Lecture 32: Review of Lectures 18 to 31

Below is a first, preliminary list of equations to review in preparation of the second midterm exam. Consider also the quizzes and homework assignments.

  1. Count the number of points with integer coordinates \((x,y)\), in the region defined by the inequalities \(0 \leq x < 20\), \(0 \leq y < 20\), \(y \geq x/2\), and \(y \leq 3x\). Give the Sage commands (not the output) for the three stages below.

    1. Generate a list \(L\) of integer points \((i,j)\) for \(i\) and \(j\) ranging between 0 and 19.

    2. Select from the list \(L\) those points in the cone \(y \geq x/2\) and by \(y \leq 3 x\).

    3. Count the number of points in the cone. Write also the number below.

  2. For some parameter \(t\), consider the sequence recursively defined as:

    \[F_n = (1-t) F_{n-1} + t F_{n-2}, \mbox{ for } n > 1,\]

    where \(F(0) = a\) and \(F(1) = b\). Using the recursive definition write an efficient Sage function \(F\) to compute \(F_n\) as F(a, b, t, n). What is the result of F(a, b, 0.3, 100)?

  3. Consider the function \({\displaystyle f(t) = \int_0^t (1 - e^x) dx}\), for \(t \geq 0\). Define this function in Sage. What is \(f'(1)\)?

  4. The function \({\displaystyle g(x,t) = \frac{1-t^2}{1 - 2xt + t^2}}\) is a generating function for the Chebyshev polynomials. Compute a Taylor series approximation for \(g(x,t)\) around \(t = 0\) of order 10. Select the coefficient of \(t^8\) and compare with the output of chebyshev_T(8, x). Is there a difference between the two?

  5. Consider the point \((1,1)\) on the curve \(f(x,y) = x^2 - y^3 - x + y = 0\).

    1. Give the Sage command(s) to compute a Taylor series about the point \((1,1)\) where the term of the error is of second order.

    2. Compute the slope of the tangent line of the curve at the point \((1,1)\) and use the slope to determine the tangent line.

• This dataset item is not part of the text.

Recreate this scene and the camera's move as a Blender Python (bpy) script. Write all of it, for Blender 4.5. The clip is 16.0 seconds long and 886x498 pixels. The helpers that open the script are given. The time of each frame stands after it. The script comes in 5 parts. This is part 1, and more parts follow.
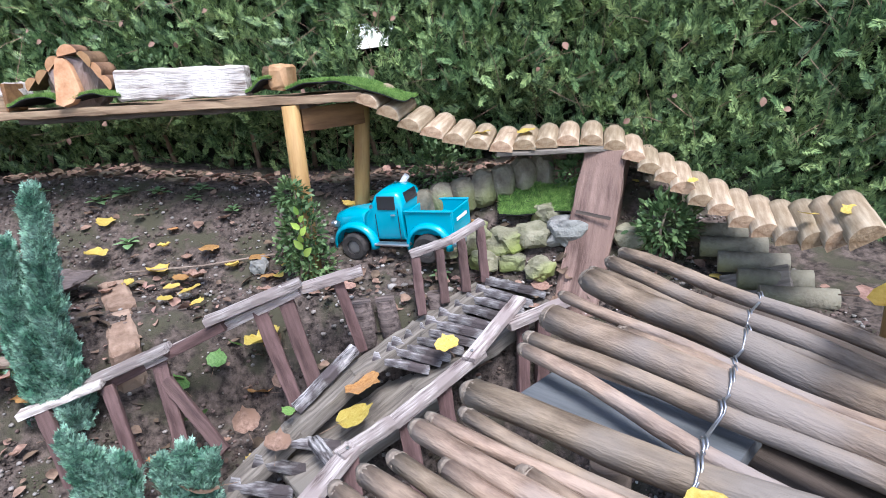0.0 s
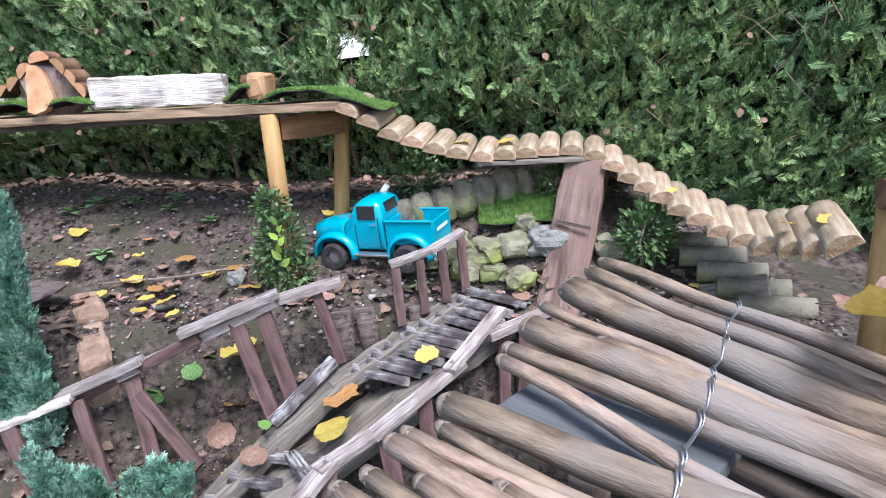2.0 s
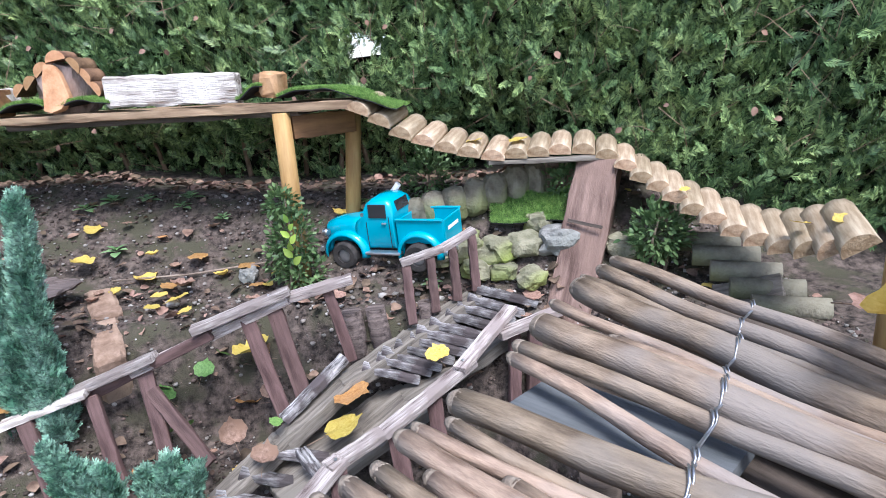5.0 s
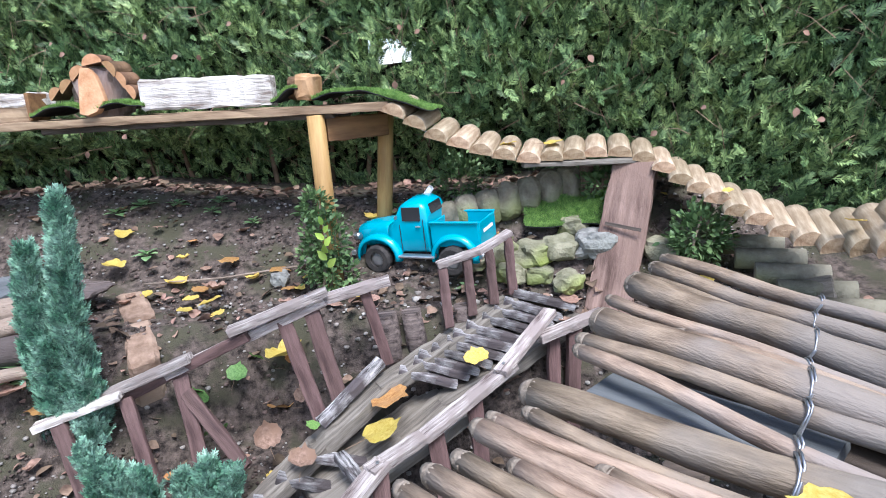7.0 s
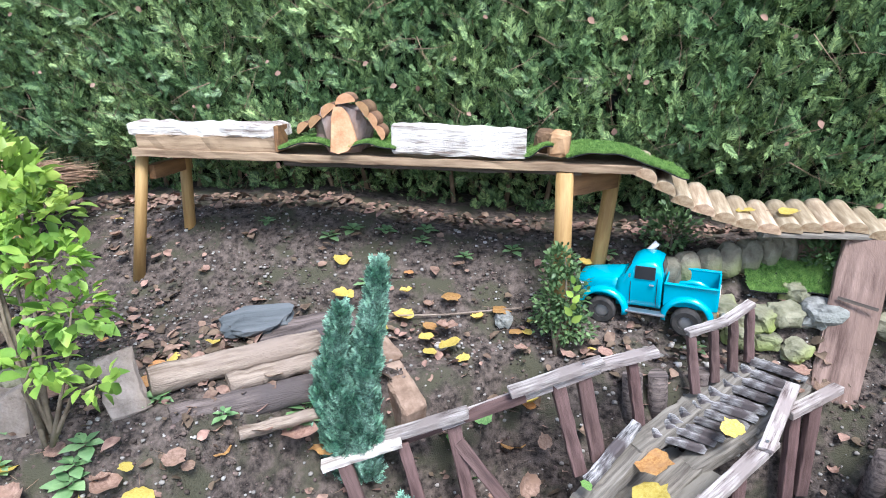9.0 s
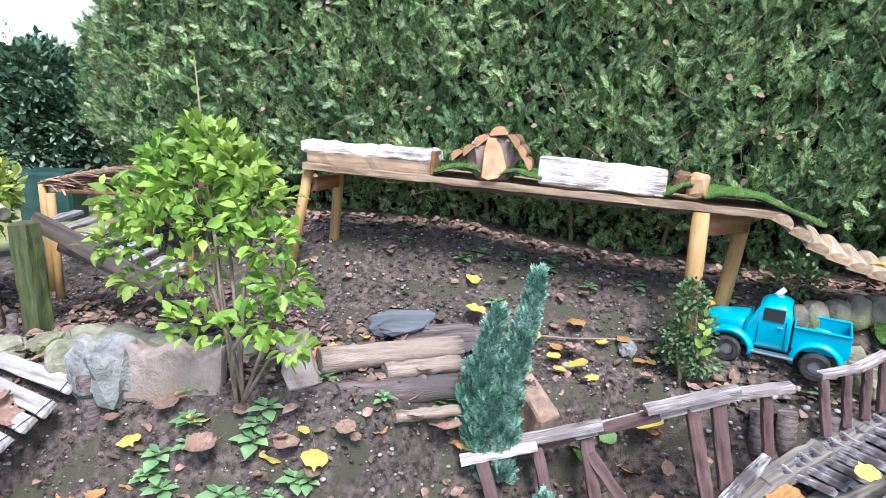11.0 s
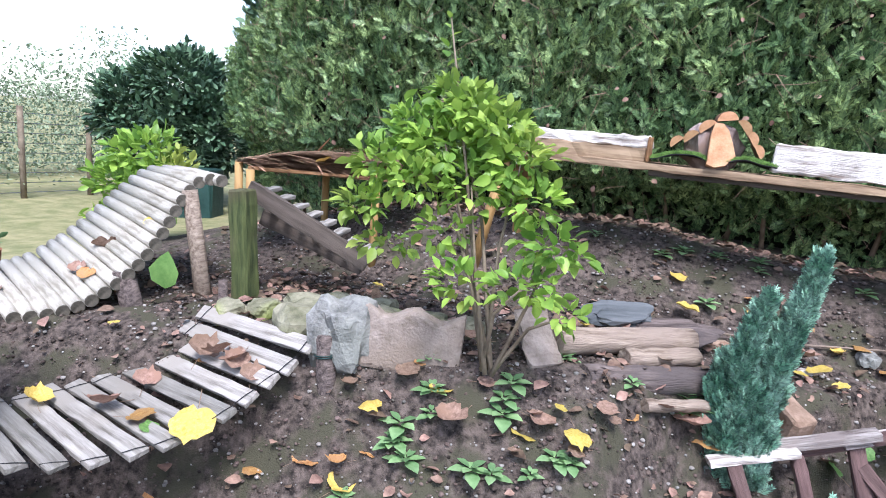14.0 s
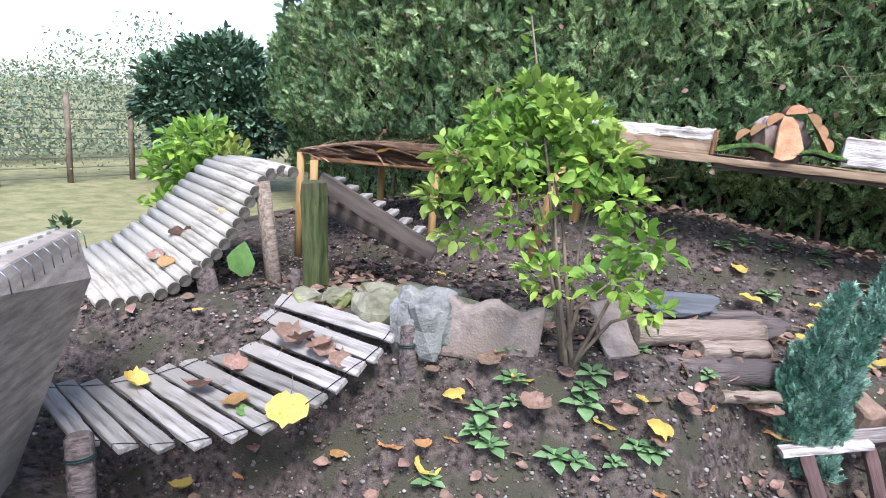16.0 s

Write the equation of the tangent line.

    Verify that the equation for the tangent line corresponds to the first-order Taylor series at \((1,1)\).

  6. Consider the curve \(x^4 - 3 x y + y^4 = 0\). Give all Sage commands to

    1. to make a plot for \(x\) and \(y\) both ranging between \(-2\) and \(+2\);

    2. to convert the curve into polar coordinates; and

    3. to plot the curve in polar coordinates.

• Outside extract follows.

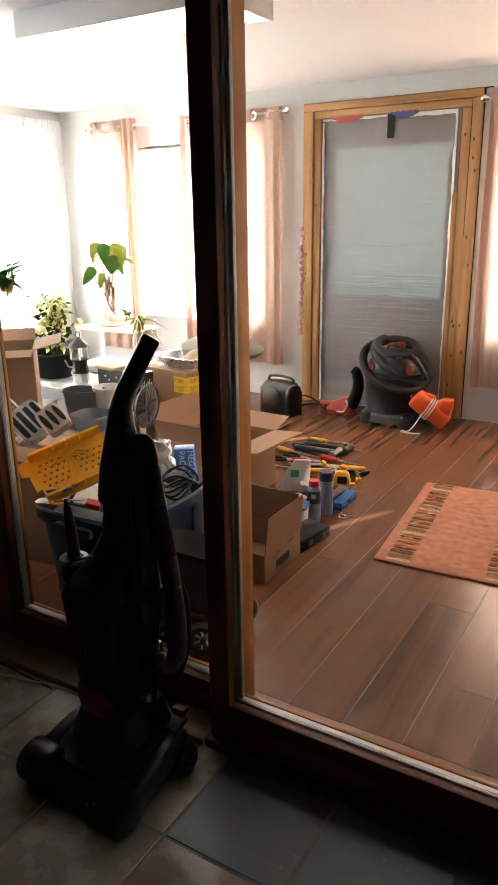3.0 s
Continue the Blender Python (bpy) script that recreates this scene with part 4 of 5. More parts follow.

  7. Consider \(p = 5 x^2 a^2 + 61 x^2 a + 66 x^2 + 10 x a^2 + 121 x a + 121 x + a^2 + 15 a + 44\), as a polynomial in \(x\) with parameter \(a\).

    1. Find the roots of \(p\).

    2. For which values of the parameter \(a\) is the answer valid?

    3. Give the Sage command(s) to treat the special case(s).

    4. As you can see the polynomial \(p\) is shown in expanded form. Give the Sage command(s) to ‘’un-expand’’, i.e.: what is the command which reveals better the structure of \(p\)?

  8. Let \(a\) and \(b\) be positive numbers. Consider \(f = x^2/a + y/b\) and the unit circle \(x^2 + y^2 = 1\). Give all Sage commands to determine the number of candidate extremal values of \(f\) on the unit circle. Use a lexicographic Groebner basis to compute a triangular form of the equations for this problem.

  9. Give the Sage commands for the following tasks. Create a 5-by-5 matrix \(A\) over the rationals where the \((i,j)\)-the element is \(1/(i+j)\) (for \(i\) and \(j\) both from 1 to 5). Define b as a vector of length 5 of ones. Solve the system defined by \(A x = b\). Verify that \(b - A x\) equals zero.

  10. Consider the intial value problem \(dy/dt = 2 - 6y\), \(y(0) = -1\).

    (a) Solve this problem and plot the solution trajectory for \(t \in [0,2]\).

    (b) Plot the slope field for \(t \in [0,2]\) and \(y \in [-1,0.5]\). Place also the particular solution computed in (a) on the plot.

  11. Minimize \(x+3y\)

    subject to \(x \geq 2\), \(y \geq 1\), \(x + 2y \leq 8\), \(x+y \leq 6\).

    Formulate the linear programming problem and solve it.